Introduction to Perceptrons

The perceptron is a fundamental building block in the field of machine learning and artificial intelligence. Introduced by Frank Rosenblatt in 1958, the perceptron is the simplest type of artificial neural network used for binary classifiers, which means it can decide whether an input, represented by a vector of numbers, belongs to a specific class. Despite its simplicity, the perceptron laid the groundwork for more advanced models and techniques that have become central to modern machine learning.

The Structure of a Perceptron

At its core, a perceptron mimics the behavior of a single neuron in the human brain. It receives inputs, processes them, and produces an output. This process can be broken down into several key components:

1. Inputs: A perceptron takes several binary inputs. Each input has an associated weight that adjusts the input's significance.

2. Weights: Weights are crucial in determining the importance of each input. They can be positive or negative, influencing whether the input pushes the perceptron toward outputting a 1 (true) or a 0 (false).

3. Summation and Activation: The perceptron calculates a weighted sum of the inputs and then passes this sum through an activation function. Traditionally, this function is a step function, which outputs a binary value based on whether the weighted sum surpasses a certain threshold.

4. Bias: A bias term can be added to the weighted sum, offering additional flexibility in the decision boundary.

Training the Perceptron

Training a perceptron involves adjusting its weights and bias to minimize the error in its predictions. The training process typically employs a method known as the Perceptron Learning Algorithm, which follows these steps:

1. Initialize weights and bias randomly.

2. For each training example, compute the perceptron's output.

3. Update the weights and bias based on the error, which is the difference between the predicted output and the actual target value.

4. Repeat these steps until the perceptron performs satisfactorily or a pre-defined number of iterations is reached.

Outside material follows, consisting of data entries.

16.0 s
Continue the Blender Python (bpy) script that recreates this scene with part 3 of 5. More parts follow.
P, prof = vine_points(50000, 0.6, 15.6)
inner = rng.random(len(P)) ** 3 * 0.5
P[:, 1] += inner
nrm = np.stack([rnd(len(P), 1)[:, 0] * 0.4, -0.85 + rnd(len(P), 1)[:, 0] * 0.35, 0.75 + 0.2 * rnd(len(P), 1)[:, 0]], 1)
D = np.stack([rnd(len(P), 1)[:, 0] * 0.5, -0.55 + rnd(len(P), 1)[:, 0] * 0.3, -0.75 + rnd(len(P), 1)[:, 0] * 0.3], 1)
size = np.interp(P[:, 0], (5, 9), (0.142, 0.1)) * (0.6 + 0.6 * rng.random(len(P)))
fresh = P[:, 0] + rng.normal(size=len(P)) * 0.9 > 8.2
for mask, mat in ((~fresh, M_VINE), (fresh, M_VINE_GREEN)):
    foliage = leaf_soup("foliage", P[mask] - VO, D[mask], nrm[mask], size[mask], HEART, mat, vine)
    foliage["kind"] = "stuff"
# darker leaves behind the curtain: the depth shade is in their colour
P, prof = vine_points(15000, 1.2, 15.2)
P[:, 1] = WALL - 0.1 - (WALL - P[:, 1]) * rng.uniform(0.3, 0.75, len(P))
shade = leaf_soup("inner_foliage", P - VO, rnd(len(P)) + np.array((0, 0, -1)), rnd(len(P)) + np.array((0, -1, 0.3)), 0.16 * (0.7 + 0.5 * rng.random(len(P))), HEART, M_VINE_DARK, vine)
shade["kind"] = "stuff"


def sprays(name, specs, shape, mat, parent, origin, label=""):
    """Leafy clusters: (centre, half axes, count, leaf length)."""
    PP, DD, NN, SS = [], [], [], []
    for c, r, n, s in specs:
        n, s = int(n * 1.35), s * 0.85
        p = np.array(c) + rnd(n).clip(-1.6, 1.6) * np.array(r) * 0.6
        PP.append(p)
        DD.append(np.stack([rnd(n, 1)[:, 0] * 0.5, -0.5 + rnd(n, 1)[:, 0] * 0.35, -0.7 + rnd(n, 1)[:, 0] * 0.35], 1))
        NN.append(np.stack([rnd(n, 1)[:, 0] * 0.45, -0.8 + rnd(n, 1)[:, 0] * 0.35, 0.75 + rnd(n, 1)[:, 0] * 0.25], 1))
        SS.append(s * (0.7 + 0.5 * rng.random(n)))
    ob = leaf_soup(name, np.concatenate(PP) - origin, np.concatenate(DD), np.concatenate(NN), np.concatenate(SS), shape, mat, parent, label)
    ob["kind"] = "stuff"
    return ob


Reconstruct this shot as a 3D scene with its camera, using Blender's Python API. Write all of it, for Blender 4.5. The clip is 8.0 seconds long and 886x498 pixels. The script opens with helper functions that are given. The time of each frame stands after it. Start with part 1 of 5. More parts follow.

Limitations of the Perceptron

While the perceptron was a groundbreaking concept, it has several limitations. The most notable is its inability to solve problems that are not linearly separable. A classic example is the XOR problem, where inputs cannot be separated into distinct classes by a single straight line. This limitation was a significant hurdle that stalled research into neural networks for several years, leading to the development of more sophisticated models like multi-layer perceptrons and deep learning networks, which can handle non-linear separable datasets.

Applications and Impact

Despite its limitations, the perceptron has had a considerable impact on the field of machine learning. Its simplicity makes it an excellent educational tool for understanding the basic principles of neural networks. Furthermore, the perceptron model is still used in various applications where linear decision boundaries are sufficient. It has paved the way for more complex architectures like neural networks with hidden layers, convolutional neural networks, and recurrent neural networks, all of which have revolutionized fields such as image and speech recognition, natural language processing, and autonomous systems.

Conclusion

In summary, the perceptron is a simple yet powerful concept that has played a crucial role in the development of machine learning. Its ability to classify data based on linear decision boundaries offers a foundational understanding of how neural networks function. While it may not be suitable for all types of problems, its legacy lives on through more advanced models and algorithms that continue to evolve and reshape the landscape of artificial intelligence. Understanding the perceptron is a vital step for anyone looking to delve deeper into the world of machine learning.